-- Start Entries shown --

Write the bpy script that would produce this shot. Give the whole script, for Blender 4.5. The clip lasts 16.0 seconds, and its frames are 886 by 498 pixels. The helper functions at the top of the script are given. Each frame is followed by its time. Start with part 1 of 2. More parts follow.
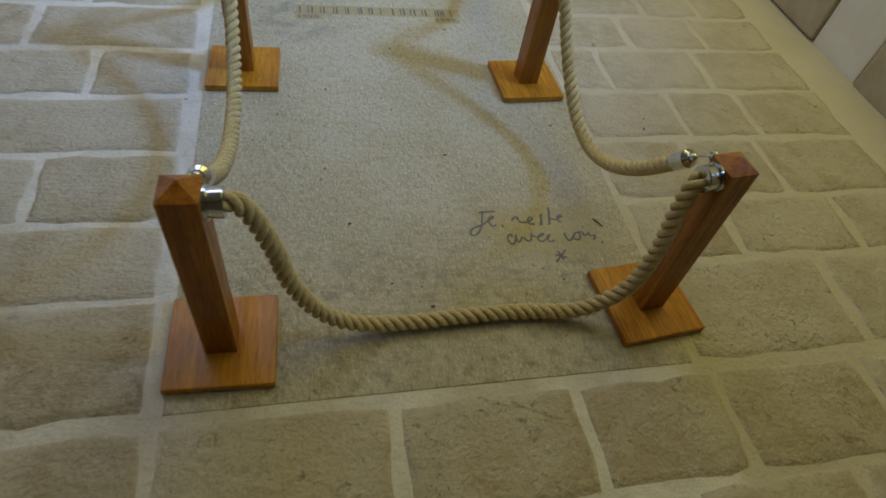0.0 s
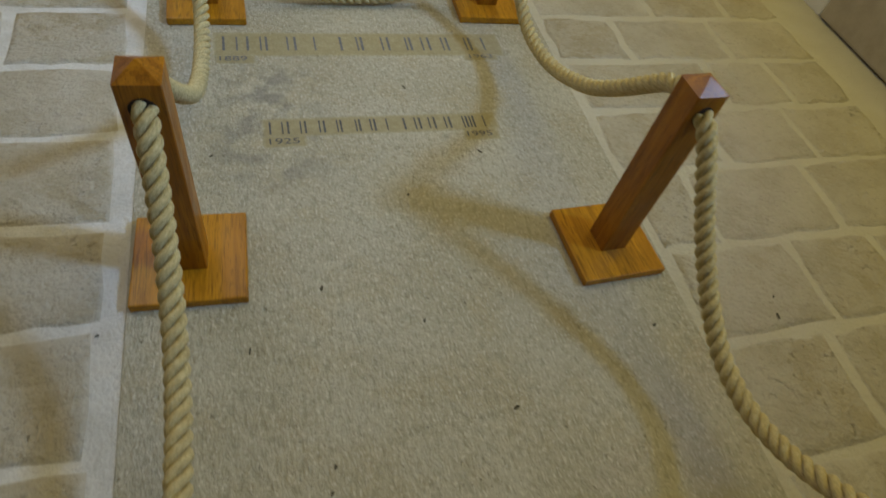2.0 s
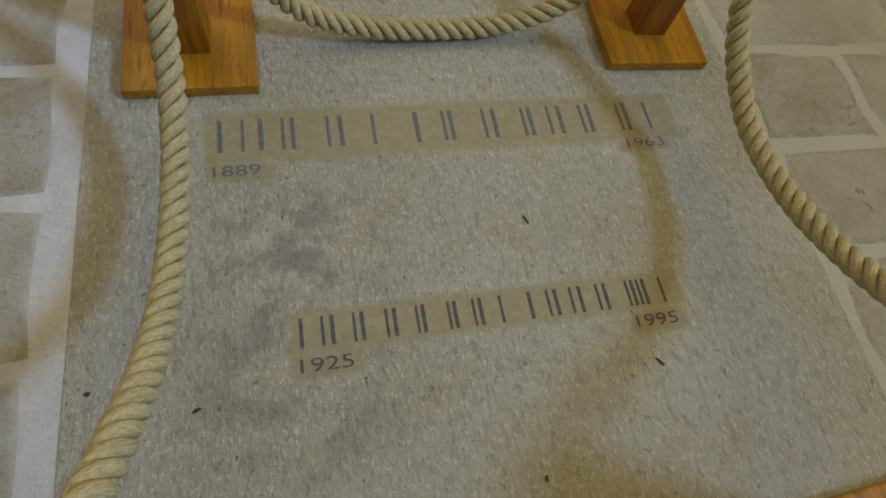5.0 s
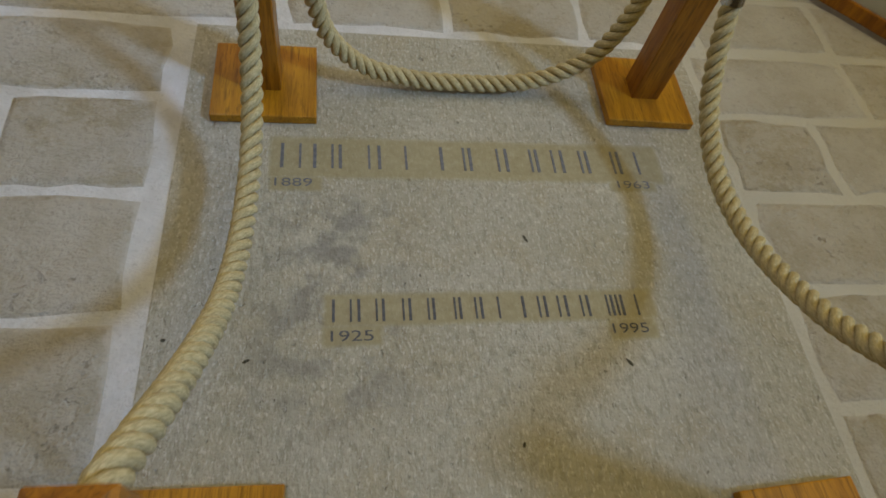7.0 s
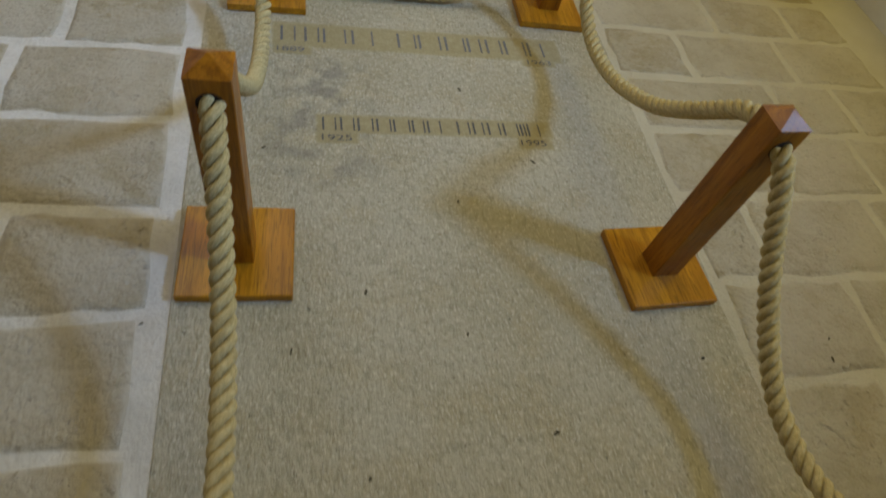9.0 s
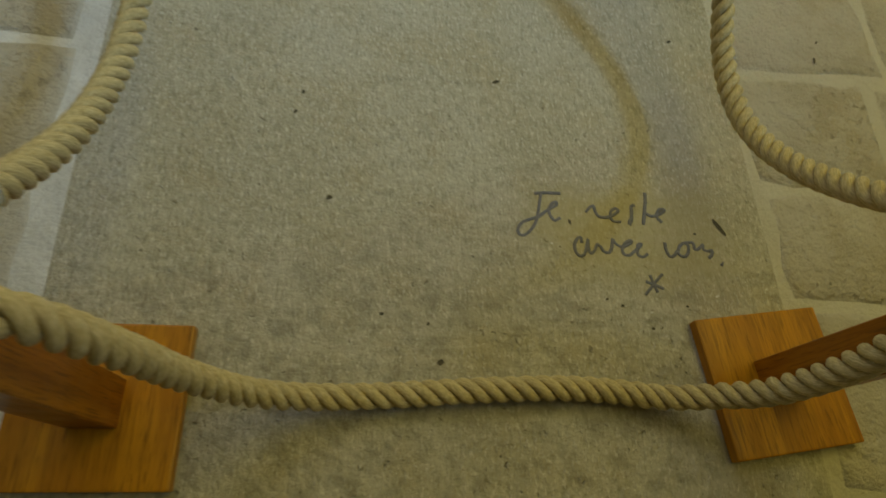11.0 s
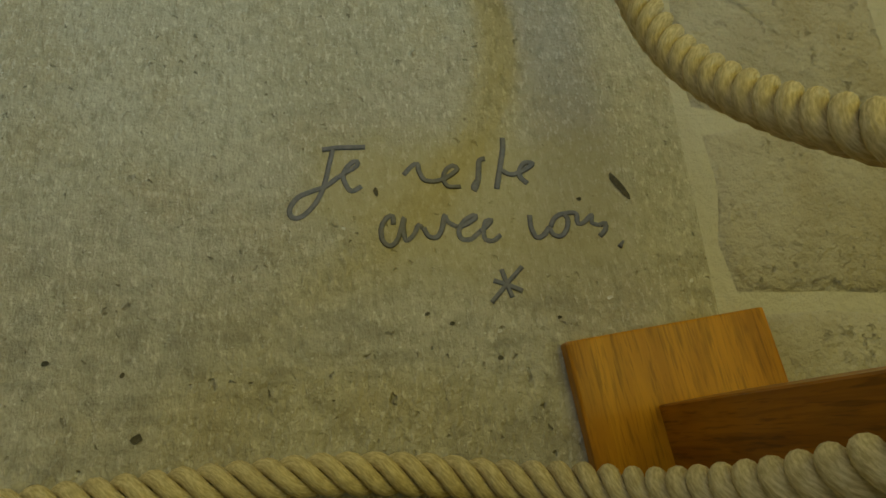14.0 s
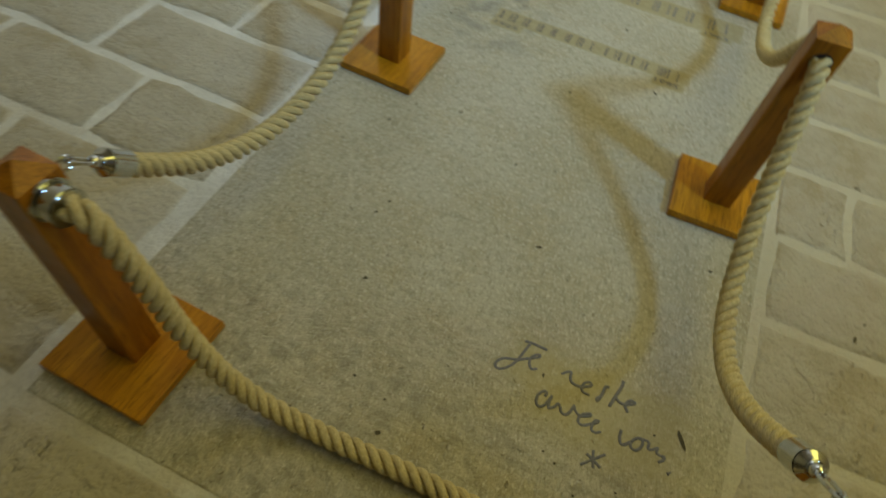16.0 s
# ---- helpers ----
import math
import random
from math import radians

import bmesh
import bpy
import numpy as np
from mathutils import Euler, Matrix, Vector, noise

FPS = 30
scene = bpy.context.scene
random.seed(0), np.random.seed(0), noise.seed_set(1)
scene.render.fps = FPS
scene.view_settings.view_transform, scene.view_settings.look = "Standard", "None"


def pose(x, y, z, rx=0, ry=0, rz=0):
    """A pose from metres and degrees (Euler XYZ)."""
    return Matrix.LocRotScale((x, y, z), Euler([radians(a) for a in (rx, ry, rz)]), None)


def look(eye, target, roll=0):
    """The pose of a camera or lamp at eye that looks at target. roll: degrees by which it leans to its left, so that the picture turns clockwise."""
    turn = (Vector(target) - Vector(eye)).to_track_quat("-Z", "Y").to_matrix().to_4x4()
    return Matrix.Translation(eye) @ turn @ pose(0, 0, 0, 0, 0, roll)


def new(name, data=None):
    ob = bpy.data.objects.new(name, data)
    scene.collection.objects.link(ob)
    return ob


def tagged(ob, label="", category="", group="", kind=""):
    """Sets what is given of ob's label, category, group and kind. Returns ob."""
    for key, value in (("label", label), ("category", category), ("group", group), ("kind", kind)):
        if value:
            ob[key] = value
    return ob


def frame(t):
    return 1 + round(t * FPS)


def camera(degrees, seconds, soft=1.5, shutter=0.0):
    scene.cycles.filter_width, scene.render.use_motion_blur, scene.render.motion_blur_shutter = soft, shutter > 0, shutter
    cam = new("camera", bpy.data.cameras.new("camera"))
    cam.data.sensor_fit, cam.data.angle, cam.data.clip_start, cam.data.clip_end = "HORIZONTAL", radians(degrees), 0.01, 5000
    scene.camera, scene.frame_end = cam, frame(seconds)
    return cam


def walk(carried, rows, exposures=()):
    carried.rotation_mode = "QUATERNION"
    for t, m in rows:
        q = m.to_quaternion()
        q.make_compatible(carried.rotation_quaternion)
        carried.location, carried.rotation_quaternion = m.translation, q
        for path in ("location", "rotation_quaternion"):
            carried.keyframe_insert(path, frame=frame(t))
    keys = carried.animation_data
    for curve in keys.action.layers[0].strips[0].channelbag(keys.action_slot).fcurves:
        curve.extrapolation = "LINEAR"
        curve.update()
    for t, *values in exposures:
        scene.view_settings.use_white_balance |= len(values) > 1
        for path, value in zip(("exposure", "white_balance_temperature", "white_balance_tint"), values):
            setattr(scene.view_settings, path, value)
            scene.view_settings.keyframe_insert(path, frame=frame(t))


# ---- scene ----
# A tomb slab set in a chapel's stone floor, roped off with six low wooden posts.
cam = camera(73.0, 16.0, soft=1.6, shutter=0.4)
PATH = [
    (0, 0.2793, -0.6380, 1.0856, 39.60, -7.32, -9.77),
    (0.5, 0.3107, -0.4659, 1.0015, 38.78, -9.01, -10.82),
    (1, 0.3114, -0.2146, 0.9792, 38.47, -10.59, -11.07),
    (1.5, 0.3135, -0.0075, 0.9821, 38.00, -9.66, -10.04),
    (2, 0.2451, 0.2320, 0.9802, 36.67, -9.68, -13.57),
    (2.5, 0.2319, 0.4155, 0.9818, 33.69, -9.91, -13.63),
    (3, 0.3017, 0.6210, 0.9531, 31.05, -7.04, -12.17),
    (3.5, 0.2680, 0.7948, 0.8703, 29.98, -8.16, -10.64),
    (3.7, 0.2696, 0.8548, 0.8433, 29.13, -8.62, -10.68),
    (5.8, 0.2975, 1.0509, 0.7461, 26.03, -9.02, -10.25),
    (6, 0.3014, 1.0464, 0.7648, 26.60, -8.39, -9.79),
    (6.5, 0.2805, 0.9948, 0.8057, 28.72, -8.15, -8.32),
    (7, 0.2664, 0.8791, 0.8756, 31.31, -8.59, -5.42),
    (7.5, 0.2442, 0.7644, 0.9201, 33.57, -9.42, -6.01),
    (8, 0.2143, 0.6514, 0.9669, 33.76, -10.04, -8.05),
    (8.5, 0.1944, 0.4762, 0.9915, 35.26, -10.69, -9.82),
    (9, 0.2050, 0.2847, 0.9698, 35.09, -10.71, -8.39),
    (9.5, 0.2244, 0.0982, 0.9586, 32.14, -9.73, -5.02),
    (10, 0.2621, -0.0680, 0.9592, 32.95, -9.53, -4.81),
    (10.2, 0.2691, -0.1375, 0.9412, 30.34, -9.90, -2.61),
    (12.3, 0.6989, 0.0060, 0.6030, 20.25, -4.14, -4.26),
    (12.5, 0.7132, 0.0236, 0.5717, 19.64, -4.07, -4.84),
    (13, 0.7320, 0.0553, 0.5501, 17.75, -4.56, -4.56),
    (13.5, 0.7319, 0.0473, 0.5546, 18.82, -4.53, -4.22),
    (14, 0.7355, 0.0473, 0.5598, 18.36, -4.87, -4.20),
    (14.5, 0.7339, 0.0380, 0.5864, 19.00, -4.46, -2.47),
    (15, 0.6846, -0.0181, 0.7043, 24.19, -4.42, 2.63),
    (15.5, 0.6518, -0.1185, 0.8409, 31.77, -4.93, 12.61),
    (16, 0.6607, -0.2244, 0.9739, 35.68, -6.06, 24.83),
]

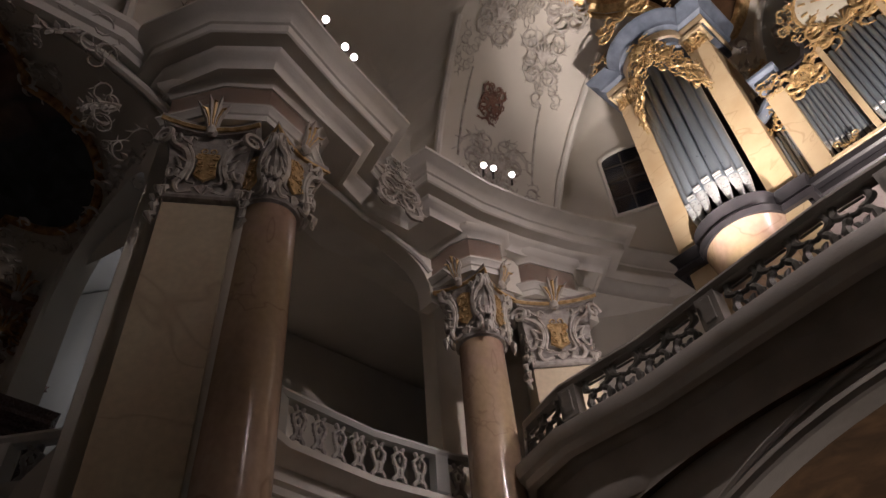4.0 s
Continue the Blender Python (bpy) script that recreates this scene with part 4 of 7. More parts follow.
def figure(h, kind="standing", seed=0, wings=False, arm=0.5, mitre=False):
    """A draped statue in one mesh; local z from its feet, face to -y."""
    rnd = random.Random(seed)
    g = Geo()
    ph = rnd.uniform(0, 6)
    lean = rnd.uniform(-0.05, 0.05)

    def folds(a, z):
        return 1 + 0.10 * math.sin(5 * a + 6 * z / h + ph) + 0.07 * math.sin(9 * a - 9 * z / h) * (1 - z / h) + 0.06 * noise.noise(Vector((math.cos(a) * 2, math.sin(a) * 2, z * 4 + seed)))
    if kind == "standing":
        prof = [(0.16, 0), (0.17, 0.03), (0.145, 0.15), (0.125, 0.3), (0.13, 0.42), (0.115, 0.55), (0.105, 0.62), (0.125, 0.72), (0.13, 0.79), (0.075, 0.84), (0.042, 0.865), (0.04, 0.88)]
        head = Vector((lean * h * 0.6, -0.02 * h, 0.93 * h))
        sh = Vector((lean * h * 0.4, 0, 0.79 * h))
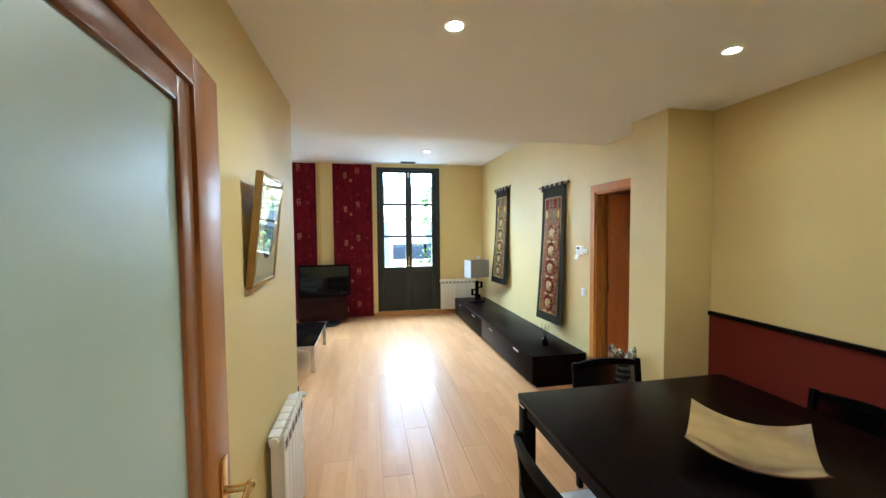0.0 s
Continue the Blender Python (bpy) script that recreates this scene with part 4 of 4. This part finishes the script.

-- End Entries shown --

Aim of the task:
Pull out every line of the records above that contains the word "kind".

Answer to the problem:
def tagged(ob, label="", category="", group="", kind=""):
    """Sets what is given of ob's label, category, group and kind. Returns ob."""
    for key, value in (("label", label), ("category", category), ("group", group), ("kind", kind)):
def figure(h, kind="standing", seed=0, wings=False, arm=0.5, mitre=False):
    if kind == "standing":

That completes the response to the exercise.